Euripide ou Sophocle nous auraient raconté cette tragédie mais il leur aurait fallu de véritables rois et princesses quand nous n’avons là que des voyous. Elisa Amoruso, Julian Jarrold et Stephen Butchard, les auteurs de The Good Mothers, ont fait de ces voyous des rois et des princesses parce que ce qu’ils leur ont fait vivre, là où ils le vivent, s’accorde intimement avec ce que nous chuchotent la campagne calabraise brûlée par le soleil et les prestigieux vestiges de Sibaris, autrefois témoins d’aussi grands drames.

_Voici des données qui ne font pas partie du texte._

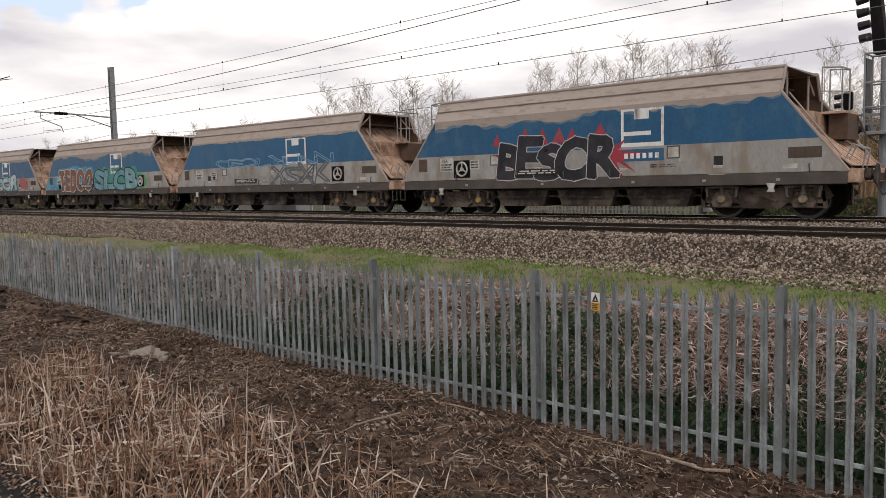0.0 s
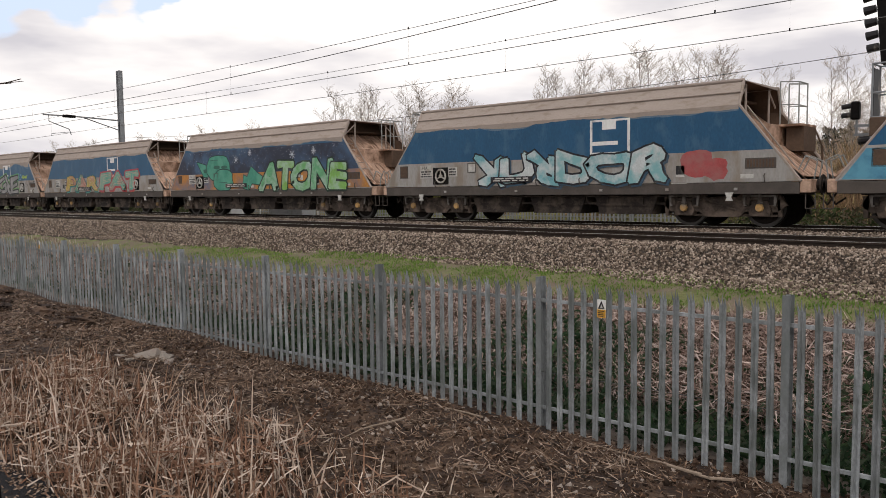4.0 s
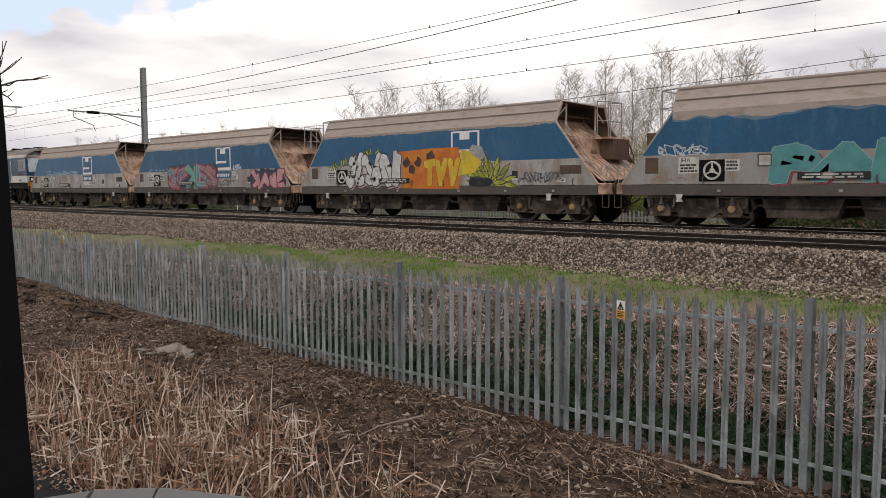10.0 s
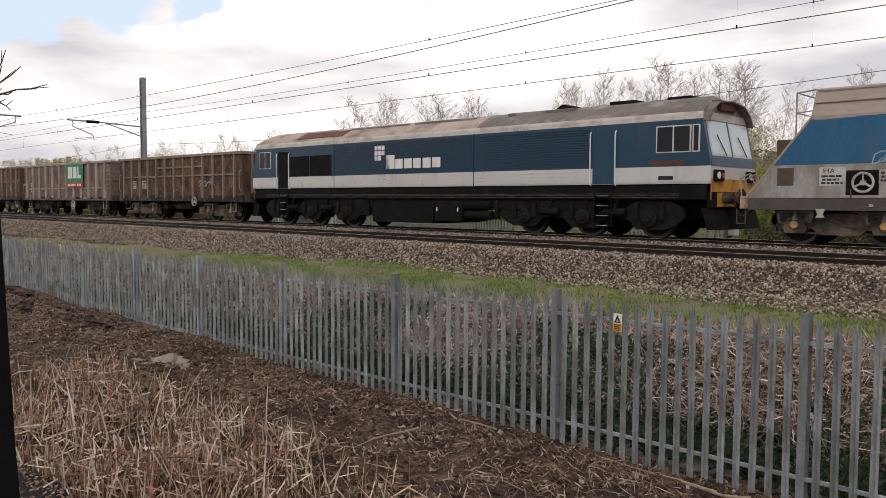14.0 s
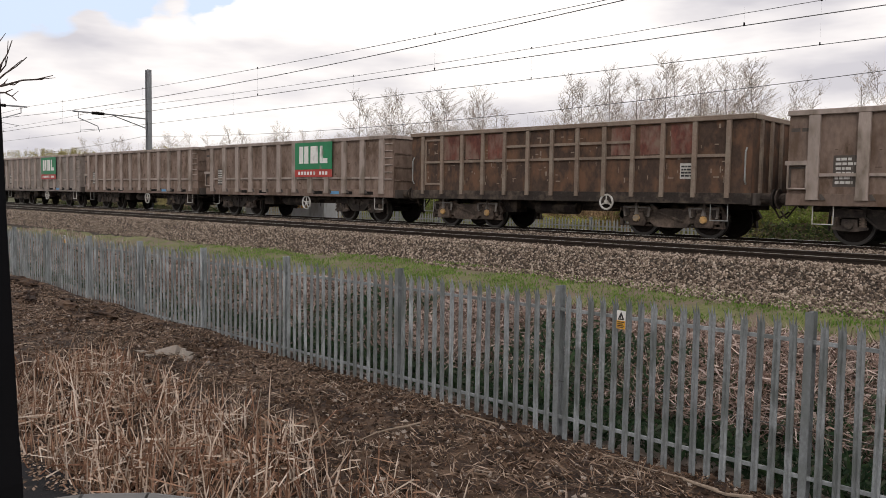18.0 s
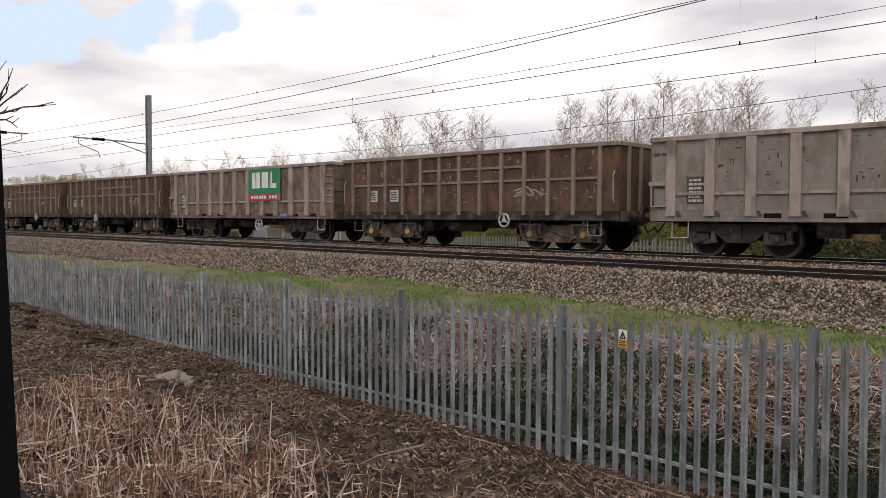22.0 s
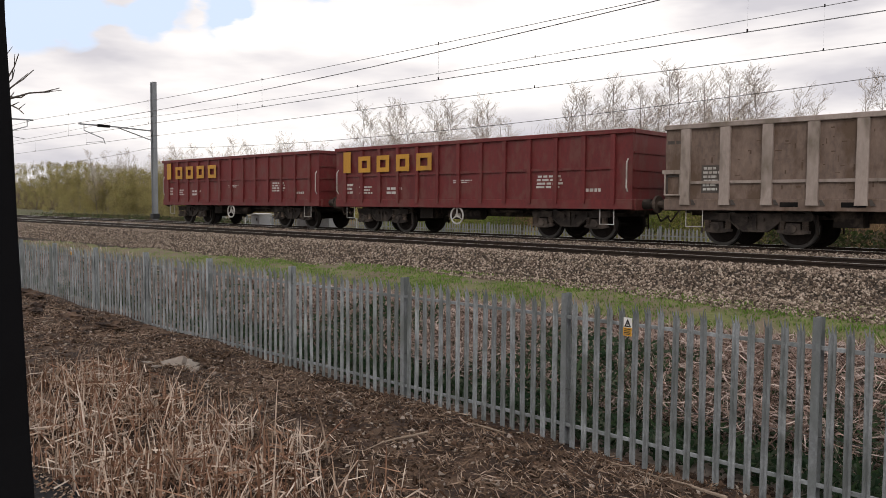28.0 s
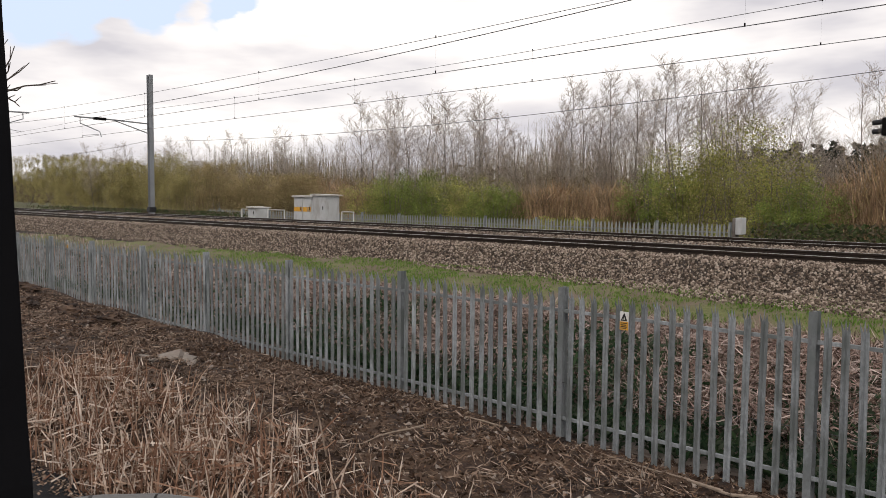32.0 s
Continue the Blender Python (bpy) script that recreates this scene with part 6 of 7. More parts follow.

Notes : 1 – La véritable Giuseppina a toutefois déclaré ne pas se reconnaître dans le personnage de la série. 2 – Loyauté : Fidélité manifestée par la conduite aux engagements pris, au respect des règles de l’honneur et de la probité. Première occurence : 1130, lealted (Lois de Guillaume le Conquérant, éd. J. E. Matzke, no14) source : Cnrtl. 3 – Dans le Vogue Italia du 13 avril 2023.

The Good Mother est un mini-feuilleton en 6 épisodes écrit par Stephen Butchard et réalisé par Elisa Amoruso et Julian Jarrold pour Disney +. Il est interprété notamment par : Barbara Chichiarelli, Micaela Ramazzotti, Gaia Girace, Simona Distefano, Francesco Colella, Andrea Dodero.